-- start of PROVIDED DATA --
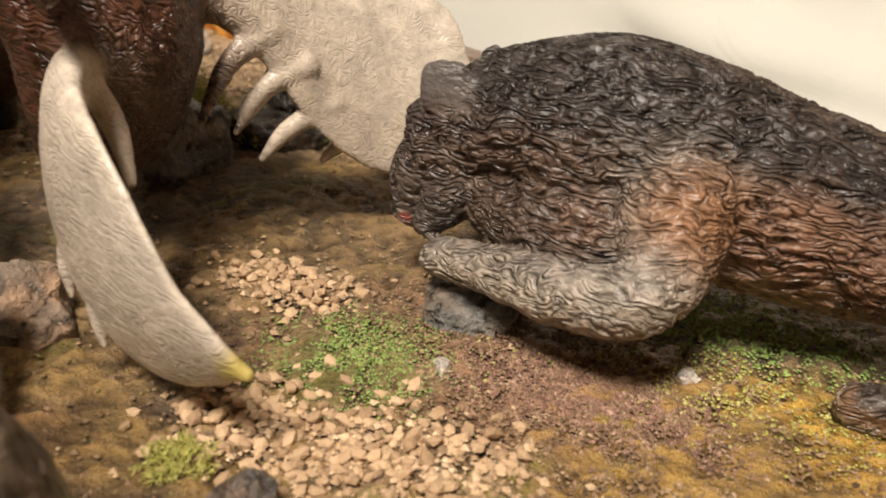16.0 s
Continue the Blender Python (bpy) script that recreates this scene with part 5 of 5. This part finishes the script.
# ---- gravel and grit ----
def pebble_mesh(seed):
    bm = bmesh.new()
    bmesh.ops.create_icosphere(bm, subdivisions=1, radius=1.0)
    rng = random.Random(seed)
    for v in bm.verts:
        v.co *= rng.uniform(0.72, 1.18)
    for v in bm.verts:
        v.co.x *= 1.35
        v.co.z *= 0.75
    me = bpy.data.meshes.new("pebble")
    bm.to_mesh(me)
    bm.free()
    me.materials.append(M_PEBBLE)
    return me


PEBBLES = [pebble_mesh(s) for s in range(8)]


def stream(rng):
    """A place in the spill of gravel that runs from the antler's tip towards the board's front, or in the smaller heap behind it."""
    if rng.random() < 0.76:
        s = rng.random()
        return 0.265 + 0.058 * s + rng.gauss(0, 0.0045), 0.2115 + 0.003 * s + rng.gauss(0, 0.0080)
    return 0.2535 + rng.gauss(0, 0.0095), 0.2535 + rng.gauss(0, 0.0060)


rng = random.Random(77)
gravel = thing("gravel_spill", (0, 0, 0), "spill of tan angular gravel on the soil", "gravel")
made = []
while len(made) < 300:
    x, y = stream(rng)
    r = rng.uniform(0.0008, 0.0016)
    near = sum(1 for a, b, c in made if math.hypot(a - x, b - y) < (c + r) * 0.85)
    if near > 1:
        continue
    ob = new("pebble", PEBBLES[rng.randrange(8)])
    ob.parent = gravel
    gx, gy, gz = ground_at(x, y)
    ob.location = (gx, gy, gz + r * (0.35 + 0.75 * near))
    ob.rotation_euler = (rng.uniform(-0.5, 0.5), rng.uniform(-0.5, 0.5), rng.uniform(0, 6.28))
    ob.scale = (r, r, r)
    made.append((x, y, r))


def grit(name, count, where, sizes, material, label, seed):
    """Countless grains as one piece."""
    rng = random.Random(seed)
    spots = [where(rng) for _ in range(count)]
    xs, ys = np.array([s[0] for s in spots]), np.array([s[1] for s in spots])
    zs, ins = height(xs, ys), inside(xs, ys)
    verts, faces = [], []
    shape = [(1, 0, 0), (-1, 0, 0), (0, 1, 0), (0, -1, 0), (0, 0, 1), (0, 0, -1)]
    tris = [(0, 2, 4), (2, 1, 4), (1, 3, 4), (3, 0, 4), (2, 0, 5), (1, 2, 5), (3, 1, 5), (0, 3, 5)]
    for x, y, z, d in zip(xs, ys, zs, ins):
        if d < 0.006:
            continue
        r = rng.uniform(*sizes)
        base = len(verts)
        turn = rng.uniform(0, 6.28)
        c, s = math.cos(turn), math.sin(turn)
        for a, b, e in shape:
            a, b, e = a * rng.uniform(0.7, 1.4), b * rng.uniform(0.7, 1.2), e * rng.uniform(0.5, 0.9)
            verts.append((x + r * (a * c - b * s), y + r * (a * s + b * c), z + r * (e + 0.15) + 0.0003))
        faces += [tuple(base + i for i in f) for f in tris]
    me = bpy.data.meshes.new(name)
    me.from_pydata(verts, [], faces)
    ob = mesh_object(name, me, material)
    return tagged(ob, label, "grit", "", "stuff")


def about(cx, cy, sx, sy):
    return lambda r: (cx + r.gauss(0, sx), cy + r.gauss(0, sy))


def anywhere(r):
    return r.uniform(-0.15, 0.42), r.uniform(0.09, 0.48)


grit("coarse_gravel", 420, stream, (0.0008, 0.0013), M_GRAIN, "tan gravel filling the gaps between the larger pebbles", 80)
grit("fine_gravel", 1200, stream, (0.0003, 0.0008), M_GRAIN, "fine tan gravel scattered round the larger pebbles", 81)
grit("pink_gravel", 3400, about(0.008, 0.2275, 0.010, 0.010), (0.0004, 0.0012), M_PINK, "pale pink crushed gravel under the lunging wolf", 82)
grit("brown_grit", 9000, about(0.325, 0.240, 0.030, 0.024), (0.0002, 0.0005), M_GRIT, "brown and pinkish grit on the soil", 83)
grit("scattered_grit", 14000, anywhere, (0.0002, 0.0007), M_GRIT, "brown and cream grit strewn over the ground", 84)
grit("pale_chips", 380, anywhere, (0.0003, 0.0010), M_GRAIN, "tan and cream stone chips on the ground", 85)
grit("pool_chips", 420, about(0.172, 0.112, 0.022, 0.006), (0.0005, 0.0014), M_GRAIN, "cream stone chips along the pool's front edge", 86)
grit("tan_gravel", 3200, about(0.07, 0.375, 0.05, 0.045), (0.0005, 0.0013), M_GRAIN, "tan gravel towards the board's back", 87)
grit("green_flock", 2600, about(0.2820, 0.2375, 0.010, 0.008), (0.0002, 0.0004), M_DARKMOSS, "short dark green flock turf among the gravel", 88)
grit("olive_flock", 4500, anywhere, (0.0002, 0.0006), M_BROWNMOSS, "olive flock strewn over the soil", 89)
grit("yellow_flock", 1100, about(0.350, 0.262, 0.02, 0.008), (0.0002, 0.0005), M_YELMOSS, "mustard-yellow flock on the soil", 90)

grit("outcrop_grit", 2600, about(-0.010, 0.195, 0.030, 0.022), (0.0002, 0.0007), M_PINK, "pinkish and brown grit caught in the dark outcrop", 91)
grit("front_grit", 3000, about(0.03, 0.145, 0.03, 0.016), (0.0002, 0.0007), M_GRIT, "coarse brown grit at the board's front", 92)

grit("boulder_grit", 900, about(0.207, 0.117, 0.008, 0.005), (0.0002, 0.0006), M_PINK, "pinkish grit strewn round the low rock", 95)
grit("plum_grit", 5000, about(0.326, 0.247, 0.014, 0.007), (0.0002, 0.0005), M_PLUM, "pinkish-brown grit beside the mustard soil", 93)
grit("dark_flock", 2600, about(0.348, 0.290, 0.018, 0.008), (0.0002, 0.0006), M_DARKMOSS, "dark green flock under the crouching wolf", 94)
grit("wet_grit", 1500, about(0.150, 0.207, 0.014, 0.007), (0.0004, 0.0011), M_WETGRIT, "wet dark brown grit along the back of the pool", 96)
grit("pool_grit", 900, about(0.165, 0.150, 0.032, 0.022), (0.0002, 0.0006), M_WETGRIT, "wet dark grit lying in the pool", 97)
-- end of PROVIDED DATA --
Write out exactly the lines between the start of the data and the line with "return 0.2535 +", including both, but none of the pictures.

16.0 s
Continue the Blender Python (bpy) script that recreates this scene with part 5 of 5. This part finishes the script.
# ---- gravel and grit ----
def pebble_mesh(seed):
    bm = bmesh.new()
    bmesh.ops.create_icosphere(bm, subdivisions=1, radius=1.0)
    rng = random.Random(seed)
    for v in bm.verts:
        v.co *= rng.uniform(0.72, 1.18)
    for v in bm.verts:
        v.co.x *= 1.35
        v.co.z *= 0.75
    me = bpy.data.meshes.new("pebble")
    bm.to_mesh(me)
    bm.free()
    me.materials.append(M_PEBBLE)
    return me


PEBBLES = [pebble_mesh(s) for s in range(8)]


def stream(rng):
    """A place in the spill of gravel that runs from the antler's tip towards the board's front, or in the smaller heap behind it."""
    if rng.random() < 0.76:
        s = rng.random()
        return 0.265 + 0.058 * s + rng.gauss(0, 0.0045), 0.2115 + 0.003 * s + rng.gauss(0, 0.0080)
    return 0.2535 + rng.gauss(0, 0.0095), 0.2535 + rng.gauss(0, 0.0060)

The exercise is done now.